Judas retornou para os seus colegas no acampamento, intoxicado por pensamentos de grandeza e glória como há muito tempo não os tivera. Ele havia-se alistado junto a Jesus, esperando algum dia tornar-se um grande homem naquele novo Reino. Ao final entendeu que não existia nenhum reino tal como ele tinha antevisto. Mas rejubilava-se por ter sido tão sagaz em trocar o seu desencanto por não ter alcançado a glória antecipada em um novo reino, pela realização imediata de honra e de recompensa na velha ordem, que, agora, acreditava que sobreviveria; ele estava certo de que ela iria destruir Jesus e a tudo o que ele representava. Na sua última motivação de intenção consciente, a traição de Judas a Jesus foi um ato covarde de um desertor egoísta, cujo único pensamento era a sua própria segurança e glorificação, não importando quais resultados pudessem advir da sua conduta, para com o seu Mestre e os seus antigos companheiros.
Mas foi sempre exatamente assim. Judas tinha há muito tempo engajado- se nessa consciência deliberada, persistente, egoísta e vingativa de construir de forma progressiva na sua mente e colocar no seu coração esses desejos de ódio e de mal, de vingança e de deslealdade. Jesus amou e confiou em Judas, do mesmo modo que amou e confiou nos outros apóstolos, mas Judas não conseguiu desenvolver uma confiança leal, nem experimentou retribuir com um amor de todo o seu coração. E quão perigosa a ambição pode tornar-se, uma vez que esteja totalmente casada com o egoísmo e sob a motivação suprema de uma vingança sombria e longamente contida! Que coisa esmagadora é a decepção nas vidas daquelas pessoas tolas que, ao fixarem as suas vistas nos atrativos obscuros e evanescentes do tempo, se tornam cegas para as realizações superiores e mais reais, de alcance permanente, nos mundos eternos dos valores divinos e das realidades espirituais verdadeiras. Na sua mente Judas ansiava por honras terrenas, e chegou a amar esse desejo de todo o seu coração; os outros apóstolos, do mesmo modo, ansiaram por essa mesma honra mundana nas suas mentes, mas com os seus corações eles amaram Jesus e estavam dando o melhor de si para aprender a amar as verdades que ele lhes ensinou.

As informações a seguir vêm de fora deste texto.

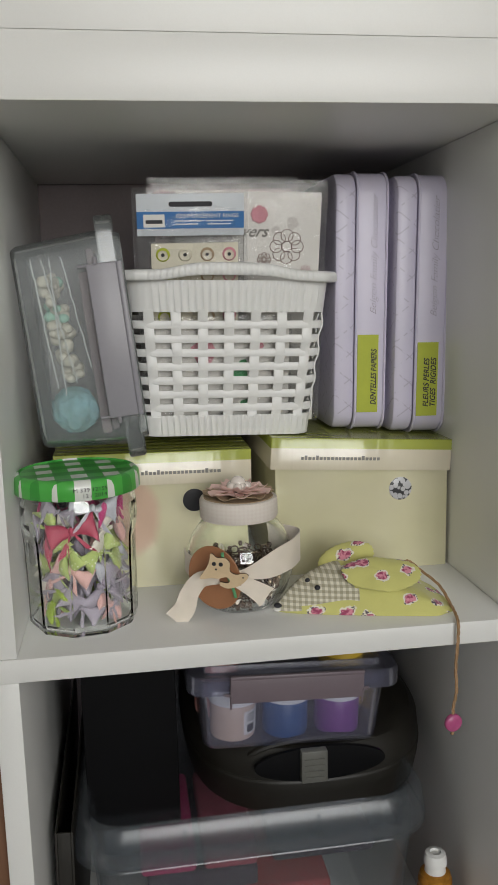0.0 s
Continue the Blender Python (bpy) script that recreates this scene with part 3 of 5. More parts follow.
for x, z, w in ((-0.002, 0.1537, 0.019), (0.020, 0.1537, 0.019), (-0.003, 0.1515, 0.016), (0.019, 0.1515, 0.015)):
    block(x - w / 2, x + w / 2, -0.0004, 0.0, z - 0.0004, z + 0.0004, 0, bm=bars)
part("small_print", bars, pale_card, front_pk)
part("logo_panel", block(-0.0325, -0.0180, -0.0005, 0.0, 0.1495, 0.1582, 0.0001, 1), paper_white, front_pk, "white logo panel")
part("logo_mark", block(-0.0310, -0.0195, -0.0008, -0.0004, 0.1520, 0.1545, 0.0001, 1), ink, front_pk)
slot = [(x, z) for x, z in rounded_rect(0.030, 0.0034, 0.0016, 5)]
part("hanging_slot", plate([(x, 0.1650 + z) for x, z in slot], 0.0004), ink, front_pk).location.y = 0.0002
sheet = part("ring_sheet", block(-0.028, 0.033, -0.0004, 0.0012, 0.006, 0.1385, 0.0002), cream_card, front_pk, "cream sheet of paper rings")
tints = (lime_paper, cream_card, kraft, pink_print)
for i in range(4):
    for k in range(9):
        cx, cz = -0.0200 + 0.0155 * i, 0.1305 - 0.0148 * k
        ringp = [(cx + 0.0044 * math.cos(a * math.pi / 8), -0.0006, cz + 0.0044 * math.sin(a * math.pi / 8)) for a in range(16)]
        part("paper_ring", tube(ringp, 0.0016, 6, closed=True, flat=0.25), tints[i], sheet)
        if k == 0:
            part("ring_hole", plate(circle(0.0013, 10, cx, cz), 0.0003), ink, sheet).location.y = -0.0009
for i, (x, mt) in enumerate(((-0.226, cream_card), (-0.200, paper_white), (-0.168, pink_print), (-0.150, green_print), (-0.142, red_cloth), (-0.205, rose_card))):
    p = thing("craft_packet", pose(x, 0.180 + 0.014 * i, 0.1195, 5, 0, -3 + 2 * i), "small colourful paper craft packet standing in the basket", "packet", "craft packets in the basket")
    part("card", block(-0.017, 0.017, 0, 0.004, 0, 0.075 + 0.012 * (i % 3), 0.0006), mt, p)


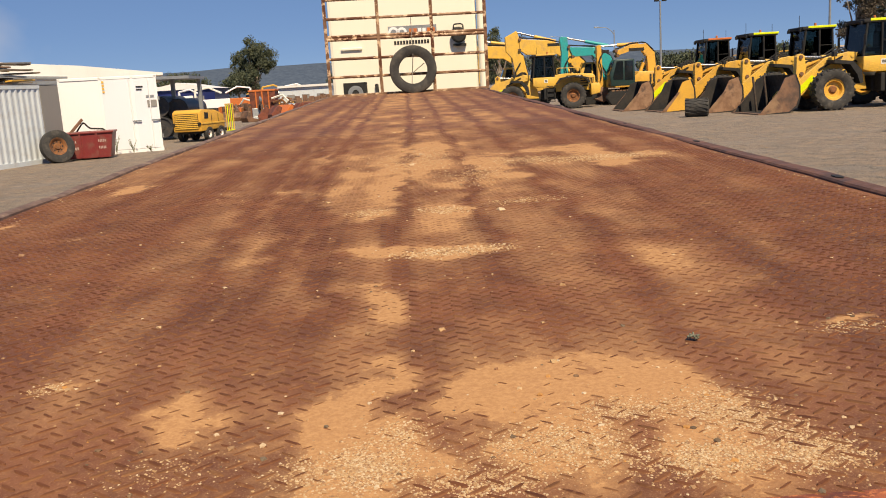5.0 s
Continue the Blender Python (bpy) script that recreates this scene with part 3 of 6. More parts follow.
# boxes on both sides of the opening
for sx in (-1, 1):
    inn, out = 0.545, 1.186 if sx < 0 else 1.112
    lo, hi = sorted((sx * inn, sx * out))
    side = part("side_box", box(lo, hi, 0.140, 0.60, 0.50, 1.296), m_inner, trailer, "cream-painted steel side box")
    part("lamp_panel", box(lo, hi, 0.131, 0.139, 1.070, 1.296, 0.001), m_inner, side, "dusty off-white lamp panel")
    part("mid_strip", box(lo, hi, 0.124, 0.139, 1.022, 1.071, 0.001), m_cream, side, "cream strip above the door")
    door = part("box_door", box(lo + 0.008, hi - 0.006, 0.127, 0.139, 0.566, 1.0205, 0.001), m_alu, side, "dull zinc-coated sheet door")
    lx = 0.597 if sx > 0 else -1.150
    latch = rod((lx, 0.1265, 0.795), (lx, 0.123, 0.795), 0.012, seg=16)
    box(lx - 0.006, lx + 0.006, 0.121, 0.127, 0.776, 0.815, 0.002, latch)
    rod((lx, 0.123, 0.797), (lx, 0.113, 0.797), 0.006, seg=10, bm=latch)
    box(lx - 0.0025, lx + 0.0025, 0.108, 0.116, 0.785, 0.807, 0.001, latch)
    part("latch", latch, m_latch, door, "bare metal turn latch", True)
    lo2, hi2 = sorted((sx * 1.232, sx * (out - 0.006)))
    if sx < 0:
        part("end_flange", prism([(lo2, 0.096), (hi2, 0.122), (hi2, 0.139), (lo2, 0.112)], "z", 0.555, 1.296), m_flange, side, "rust-edged end flange")
    part("outer_skin", box(*sorted((sx * out, sx * (out + 0.006))), 0.122, 2.0, 0.50, 1.30, 0.001), m_blue_dark, side, "dark blue outer side skin")

# lamps
for x0, x1, zz in ((-1.150, -0.920, 1.157), (0.892, 1.108, 1.140)):
    lamp = part("tail_lamp", box(x0, x1, 0.098, 0.131, zz - 0.036, zz + 0.038, 0.006), m_smoke_lens, trailer, "tail lamp with dusty clear middle and red ends", True)
    for a, b in ((x0, x0 + 0.042), (x1 - 0.050, x1)):
        part("red_lens", box(a - 0.001, b + 0.001, 0.097, 0.131, zz - 0.037, zz + 0.039, 0.006), m_red_lens, lamp, "red lens", True)
        if x0 < 0 and a > x0:
            part("lens_centre", rod(((a + b) / 2, 0.0975, zz), ((a + b) / 2, 0.0955, zz), 0.016, 0.015, 20), m_black, lamp, "dark round lamp centre", True)
part("indicator_lamp", box(-0.812, -0.690, 0.10, 0.131, 1.113, 1.193, 0.010), m_smoke_lens, trailer, "dusty rectangular lamp", True)
part("cable", sweep([(-0.92 + 0.02 * k, 0.128, 1.128 + 0.001 * math.sin(k)) for k in range(19)], 0.0025, 6), m_plate, trailer, "thin white cable")
part("panel_hole", rod((0.713, 0.1309, 1.204), (0.713, 0.128, 1.204), 0.047, seg=28), m_ink, trailer, "round black rubber grommet")

# registration plate: the state's name, and bars for the number
reg = part("registration_plate", box(0.531, 0.904, 0.1175, 0.1205, 1.063, 1.199, 0.001), m_plate, trailer, "dented white registration plate with blue band")
part("plate_band", box(0.533, 0.902, 0.1165, 0.118, 1.172, 1.197), m_letter_blue, reg)
part("plate_band", box(0.533, 0.902, 0.1165, 0.118, 1.0645, 1.0695), m_letter_blue, reg)
words("plate_lettering", "WESTERN", 0.017, pose(0.632, 0.1162, 1.184, 90), m_plate, reg, width=0.085)
words("plate_lettering", "AUSTRALIA", 0.017, pose(0.806, 0.1162, 1.184, 90), m_plate, reg, width=0.092)
for k, (a, b) in enumerate(((0.551, 0.563), (0.578, 0.605), (0.617, 0.629), (0.645, 0.678), (0.718, 0.732), (0.750, 0.781), (0.797, 0.828))):
    part("plate_bar", box(a + 0.012, b + 0.012, 0.1163, 0.118, 1.083, 1.158, 0.0008), m_letter_blue, reg)
part("plate_bar", box(0.703, 0.711, 0.1163, 0.118, 1.118, 1.126), m_letter_blue, reg)
for bx in (0.545, 0.890):
    bolt((bx, 0.1175, 1.076), (0, -1, 0), reg, 0.004)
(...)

Naquele momento, Judas não se deu conta disso, mas tinha sido subconscientemente um crítico de Jesus, desde que João Batista fora decapitado por Herodes. No fundo do seu coração, Judas sempre se ressentiu do fato de Jesus não ter salvado João. Não vos deveis esquecer de que Judas havia sido discípulo de João, antes de tornar-se seguidor de Jesus. Todos esses acúmulos de ressentimentos humanos e de decepções amargas guardados por Judas na sua alma, sob as vestes do ódio, estavam agora bem organizados na sua mente subconsciente, e prontos para emergir e tragá-lo tão logo ele ousasse separar-se da influência protetora dos seus irmãos, expondo a si próprio, ao mesmo tempo, às insinuações espertas e aos escárnios agudos dos inimigos de Jesus. Todas as vezes que Judas permitiu que as suas esperanças soassem alto, e que Jesus realizava ou dizia algo para fazê-las despencarem-se, sempre, era deixada no coração de Judas uma cicatriz de ressentimento amargo; e, como essas cicatrizes multiplicaram-se rapidamente, o coração, tão freqüentemente ferido, perdeu toda a afeição real por aquele que havia infligido essa experiência desagradável a uma personalidade bem-intencionada, mas covarde e egocêntrica. Judas não deu por si, mas ele era um covarde. E, desse modo, ele estava sempre inclinado a considerar a covardia como sendo o que, freqüentemente, levava Jesus a recusar-se a agarrar o poder ou a glória quando eles aparentemente estavam a um fácil alcance. E todo homem mortal sabe plenamente bem que o amor, ainda que tendo sido genuíno, pode, por meio da decepção, do ciúme e de um contínuo ressentimento, ser transformado finalmente em ódio verdadeiro.
Afinal, os sacerdotes principais e os anciães puderam respirar tranqüilamente por umas poucas horas. Eles não teriam que prender Jesus em público, e a garantia de Judas, como um aliado traidor, assegurava que Jesus não escaparia da jurisdição deles, como o tinha conseguido tantas vezes no passado.